___ RECORD EXCERPTS ___

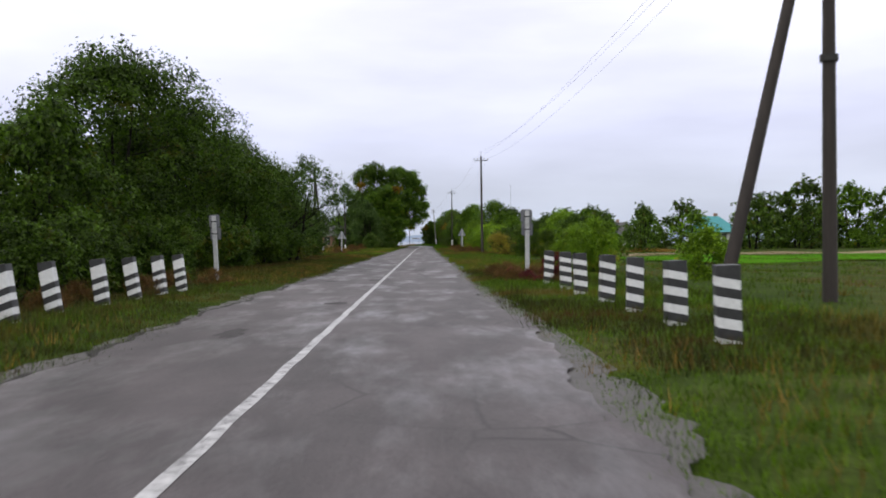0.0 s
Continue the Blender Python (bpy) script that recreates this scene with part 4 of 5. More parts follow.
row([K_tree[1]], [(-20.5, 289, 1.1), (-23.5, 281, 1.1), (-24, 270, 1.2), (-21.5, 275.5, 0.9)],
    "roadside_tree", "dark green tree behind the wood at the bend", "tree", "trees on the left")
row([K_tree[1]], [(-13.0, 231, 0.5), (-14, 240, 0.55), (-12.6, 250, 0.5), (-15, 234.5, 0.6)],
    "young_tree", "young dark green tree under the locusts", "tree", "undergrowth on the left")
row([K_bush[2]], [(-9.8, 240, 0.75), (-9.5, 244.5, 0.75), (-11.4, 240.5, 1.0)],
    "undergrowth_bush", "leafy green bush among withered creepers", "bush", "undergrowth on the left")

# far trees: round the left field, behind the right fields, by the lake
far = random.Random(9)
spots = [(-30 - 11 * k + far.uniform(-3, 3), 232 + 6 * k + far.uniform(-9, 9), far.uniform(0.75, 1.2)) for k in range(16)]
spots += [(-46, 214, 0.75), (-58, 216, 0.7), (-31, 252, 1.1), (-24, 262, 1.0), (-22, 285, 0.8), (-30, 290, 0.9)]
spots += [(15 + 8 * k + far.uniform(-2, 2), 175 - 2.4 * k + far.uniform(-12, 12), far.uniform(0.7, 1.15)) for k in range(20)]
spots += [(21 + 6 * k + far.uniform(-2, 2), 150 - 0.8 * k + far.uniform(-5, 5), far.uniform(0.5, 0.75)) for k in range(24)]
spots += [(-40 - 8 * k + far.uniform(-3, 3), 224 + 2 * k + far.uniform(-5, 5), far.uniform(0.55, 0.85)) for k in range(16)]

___
___ RECORD EXCERPTS ___

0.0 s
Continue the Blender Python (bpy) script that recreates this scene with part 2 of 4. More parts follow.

___
___ RECORD EXCERPTS ___

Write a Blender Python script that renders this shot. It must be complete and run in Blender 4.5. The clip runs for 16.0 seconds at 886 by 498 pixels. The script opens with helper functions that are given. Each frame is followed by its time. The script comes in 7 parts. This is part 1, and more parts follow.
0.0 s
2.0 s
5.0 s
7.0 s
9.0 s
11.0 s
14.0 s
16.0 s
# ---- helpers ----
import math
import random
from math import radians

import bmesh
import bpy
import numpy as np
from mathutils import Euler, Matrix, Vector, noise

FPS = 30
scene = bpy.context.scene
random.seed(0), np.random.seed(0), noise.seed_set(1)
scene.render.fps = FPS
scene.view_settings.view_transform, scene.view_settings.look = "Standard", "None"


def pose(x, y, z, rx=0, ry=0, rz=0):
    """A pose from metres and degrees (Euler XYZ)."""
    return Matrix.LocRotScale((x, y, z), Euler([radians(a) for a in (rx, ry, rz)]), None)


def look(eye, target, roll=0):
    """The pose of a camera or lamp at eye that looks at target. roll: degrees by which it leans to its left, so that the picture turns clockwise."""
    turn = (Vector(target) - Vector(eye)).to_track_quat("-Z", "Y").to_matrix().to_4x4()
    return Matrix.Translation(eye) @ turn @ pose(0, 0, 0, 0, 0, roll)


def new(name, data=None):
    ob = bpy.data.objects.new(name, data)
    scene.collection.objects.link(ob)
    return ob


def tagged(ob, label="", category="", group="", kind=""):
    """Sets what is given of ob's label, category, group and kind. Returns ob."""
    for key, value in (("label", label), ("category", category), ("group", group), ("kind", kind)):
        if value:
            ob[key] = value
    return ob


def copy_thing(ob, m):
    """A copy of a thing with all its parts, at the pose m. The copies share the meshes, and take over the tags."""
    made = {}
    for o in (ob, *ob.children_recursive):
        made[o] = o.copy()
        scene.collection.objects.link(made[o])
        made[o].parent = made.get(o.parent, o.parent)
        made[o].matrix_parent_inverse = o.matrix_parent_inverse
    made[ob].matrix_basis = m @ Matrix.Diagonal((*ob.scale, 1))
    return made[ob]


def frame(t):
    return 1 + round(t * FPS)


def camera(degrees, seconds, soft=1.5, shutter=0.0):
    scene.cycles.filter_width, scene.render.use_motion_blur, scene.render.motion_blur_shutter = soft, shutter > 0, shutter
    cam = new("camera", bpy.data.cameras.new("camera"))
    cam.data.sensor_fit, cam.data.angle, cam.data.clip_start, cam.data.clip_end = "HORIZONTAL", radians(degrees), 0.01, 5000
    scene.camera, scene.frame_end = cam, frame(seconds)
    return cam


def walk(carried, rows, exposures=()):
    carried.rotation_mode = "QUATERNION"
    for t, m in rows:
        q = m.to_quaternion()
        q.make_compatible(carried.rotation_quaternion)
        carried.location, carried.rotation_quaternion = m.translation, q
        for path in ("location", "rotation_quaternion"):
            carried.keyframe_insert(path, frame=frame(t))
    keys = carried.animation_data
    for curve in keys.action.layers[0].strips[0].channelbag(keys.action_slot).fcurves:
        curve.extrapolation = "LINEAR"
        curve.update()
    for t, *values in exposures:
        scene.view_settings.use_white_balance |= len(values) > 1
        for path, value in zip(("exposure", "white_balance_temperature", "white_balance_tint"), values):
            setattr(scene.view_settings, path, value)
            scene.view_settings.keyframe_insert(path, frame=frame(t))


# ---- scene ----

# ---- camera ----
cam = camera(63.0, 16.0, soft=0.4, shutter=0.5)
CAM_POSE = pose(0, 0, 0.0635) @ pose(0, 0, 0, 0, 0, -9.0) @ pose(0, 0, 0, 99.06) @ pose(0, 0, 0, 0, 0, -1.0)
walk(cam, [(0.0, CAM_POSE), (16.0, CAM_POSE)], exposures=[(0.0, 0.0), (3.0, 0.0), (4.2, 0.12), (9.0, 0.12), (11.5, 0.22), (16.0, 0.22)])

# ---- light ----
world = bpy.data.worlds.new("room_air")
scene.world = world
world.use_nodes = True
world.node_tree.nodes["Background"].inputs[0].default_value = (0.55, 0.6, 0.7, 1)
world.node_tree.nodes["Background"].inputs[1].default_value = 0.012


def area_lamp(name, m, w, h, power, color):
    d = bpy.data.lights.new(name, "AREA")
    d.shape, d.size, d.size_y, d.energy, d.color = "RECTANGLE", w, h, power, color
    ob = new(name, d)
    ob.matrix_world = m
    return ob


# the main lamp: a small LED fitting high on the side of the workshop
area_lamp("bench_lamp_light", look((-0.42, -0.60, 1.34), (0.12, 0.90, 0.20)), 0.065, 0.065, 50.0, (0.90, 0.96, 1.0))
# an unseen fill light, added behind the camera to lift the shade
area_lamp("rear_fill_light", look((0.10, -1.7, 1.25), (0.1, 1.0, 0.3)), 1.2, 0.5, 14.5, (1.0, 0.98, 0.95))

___

● DIRECTIONS FOR THIS TASK
Give back exactly the lines running from the line that contains "scene.camera, scene.frame_end = cam, frame(seconds)" through the line that contains "carried.location, carried.rotation_quaternion = m.translation, q", and nothing outside them.

● ANSWER IN FULL
    scene.camera, scene.frame_end = cam, frame(seconds)
    return cam


def walk(carried, rows, exposures=()):
    carried.rotation_mode = "QUATERNION"
    for t, m in rows:
        q = m.to_quaternion()
        q.make_compatible(carried.rotation_quaternion)
        carried.location, carried.rotation_quaternion = m.translation, q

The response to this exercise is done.